The men had come to receive the inaugural Roger Baldwin Courage Award, and to accept another on behalf of director Ava DuVernay, whose recent Netflix series When They See Us retold their decades-long legal battle. DuVernay had won the ACLU’s annual Social Responsibility in Media Award—an irony lost on no one, least of all Yusef Salaam. When Salaam took the stage to accept her award, he introduced himself with a new name: “I am one of the Exonerated Five.”
“After decades of being known as the Central Park Five, we thank Ava for acknowledging our humanity and telling our story with honesty and factual representation,” Salaam said, during his speech accepting her award. “We had to struggle to break the label that the media gave us. We stumbled forward, falling on our face at times.”

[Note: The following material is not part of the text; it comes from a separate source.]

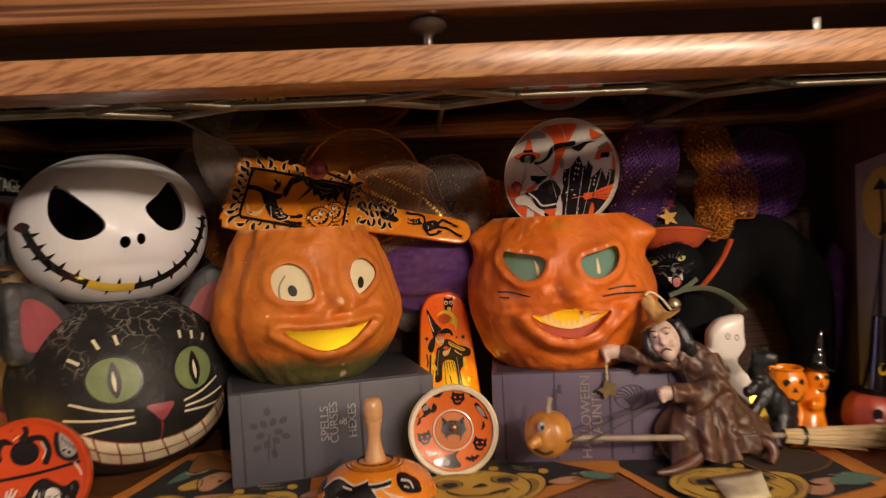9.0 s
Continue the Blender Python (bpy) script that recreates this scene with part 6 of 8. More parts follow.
printed("print", ([inside([(0.0040, 0.0029), (0.0067, 0.0030), (0.0099, 0.0043), (0.0169, 0.0139), (0.0212, 0.0043), (0.0225, 0.0056), (0.0234, 0.0019), (0.0250, 0.0106), (0.0262, 0.0065), (0.0290, 0.0035), (0.0269, -0.0065), (0.0360, 0.0020), (0.0398, -0.0083), (0.0420, 0.0004), (0.0473, -0.0007), (0.0465, -0.0123), (0.0493, -0.0144), (0.0465, -0.0289), (0.0406, -0.0382), (0.0337, -0.0448), (0.0027, -0.0416), (0.0033, -0.0293), (0.0017, -0.0193), (0.0041, -0.0121), (0.0030, -0.0071)]), [(0.0353, 0.0148), (0.0425, 0.0149), (0.0423, 0.0105), (0.0351, 0.0105)]], on_b), TIN_BLACK, dn, "black printed skyline")
printed("print", ([stroke([(0.0098, 0.0033), (0.0078, -0.0175), (0.0056, -0.0407)], 0.00037, 2), stroke([(0.0211, 0.0033), (0.0180, -0.0185), (0.0145, -0.0404)], 0.00037, 2), stroke([(0.0274, -0.0072), (0.0245, -0.0217), (0.0210, -0.0373)], 0.00037, 2), stroke([(0.0363, 0.0005), (0.0331, -0.0103), (0.0306, -0.0186)], 0.00049, 2), stroke([(0.0441, -0.0003), (0.0425, -0.0088), (0.0413, -0.0136)], 0.00037, 2), oval(0.0153, 0.0083, 0.0005, 0.0011, 16, -6), oval(0.0177, 0.0074, 0.0005, 0.0011, 16, -6), oval(0.0147, 0.0034, 0.0005, 0.0011, 16, -6), oval(0.0170, 0.0025, 0.0005, 0.0011, 16, -6), oval(0.0139, -0.0015, 0.0005, 0.0011, 16, -6), oval(0.0163, -0.0023, 0.0005, 0.0011, 16, -6), oval(0.0131, -0.0063, 0.0005, 0.0011, 16, -6), oval(0.0053, 0.0010, 0.0005, 0.0011, 16, -6), oval(0.0053, -0.0059, 0.0005, 0.0011, 16, -6), oval(0.0312, -0.0049, 0.0005, 0.0011, 16, -6), oval(0.0303, -0.0085, 0.0005, 0.0011, 16, -6), oval(0.0296, -0.0119, 0.0005, 0.0011, 16, -6), oval(0.0426, -0.0019, 0.0005, 0.0011, 16, -6), oval(0.0429, -0.0051, 0.0005, 0.0011, 16, -6), oval(0.0169, -0.0320, 0.0005, 0.0011, 16, -6), oval(0.0160, -0.0356, 0.0005, 0.0011, 16, -6), oval(0.0070, -0.0174, 0.0011, 0.0006, 16, 24), oval(0.0116, -0.0154, 0.0009, 0.0005, 16, -6), oval(0.0136, -0.0199, 0.0010, 0.0005, 16, -26)], on_c), TIN_WHITE, dn, "white printed lines and windows")
printed("print", ([inside(outline([(0.0216, -0.0193), (0.0297, -0.0185), (0.0368, -0.0153), (0.0493, -0.0122), (0.0504, -0.0182), (0.0470, -0.0241), (0.0407, -0.0261), (0.0304, -0.0235), (0.0226, -0.0247)], 3)), outline([(0.0285, -0.0270), (0.0300, -0.0324), (0.0292, -0.0370), (0.0252, -0.0373)], 2), stroke([(0.0114, -0.0228), (0.0164, -0.0221), (0.0220, -0.0217)], 0.00061)], on_c), TIN_RED, dn, "orange printed broom")
printed("print", ([stroke([(0.0289, -0.0203), (0.0378, -0.0181), (0.0479, -0.0155)], 0.00025), stroke([(0.0294, -0.0216), (0.0387, -0.0213), (0.0474, -0.0204)], 0.00025), stroke([(0.0299, -0.0229), (0.0384, -0.0238), (0.0433, -0.0239)], 0.00025), stroke([(0.0299, -0.0183), (0.0290, -0.0234)], 0.00074, 2)], on_d), TIN_BLACK, dn, "black printed bristle lines")
printed("print", ([oval(-0.0279, 0.0176, 0.0120, 0.0037, 16, -2), outline([(-0.0268, 0.0355), (-0.0248, 0.0291), (-0.0233, 0.0222), (-0.0216, 0.0199), (-0.0321, 0.0208), (-0.0304, 0.0248)], 2)], on_b), TIN_RED, dn, "orange printed pointed hat")
printed("print", ([[(-0.0315, 0.0232), (-0.0235, 0.0229), (-0.0231, 0.0208), (-0.0321, 0.0210)], outline([(-0.0350, 0.0164), (-0.0320, 0.0190), (-0.0267, 0.0192), (-0.0216, 0.0177), (-0.0206, 0.0149), (-0.0230, 0.0114), (-0.0255, 0.0107), (-0.0306, 0.0117), (-0.0339, 0.0128)], 3)], on_c), TIN_BLACK, dn, "black printed hat band and hair")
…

During his speech, Salaam recalled when the media had been less humane: when columnists called them a “wolf pack,” and when Pat Buchanan insisted that if only “the eldest of that wolf pack were tried, convicted and hanged in Central Park, by June 1, and the 13- and 14-year-olds were stripped, horsewhipped, and sent to prison, the park might soon be safe again for women.”
Salaam lingered on the full-page ad taken out by the man currently occupying the White House.
“Korey [Wise] said it so well,” Salaam said. “He said, when Donald Trump took out that full-page ad, and put them in all of New York City’s newspapers, calling for our execution, he placed a bounty on our head.”
“They had published our names, our phone numbers, and our addresses in New York City’s newspapers. Imagine the horror of that. Just step backwards once, to the 1950s—we would become modern-day Emmett Tills. It was almost as if they were trying to find someone from the darkest enclaves of society to come into our homes, drag us from our beds, and hang us from trees in Central Park.”
As he spoke, Salaam took long pauses. At one point, an aide emerged with a fistful of tissues. “I’m not ashamed to cry in front of you,” he said. “These are tears of pain. These are tears of joy. We are the heroes of this story.”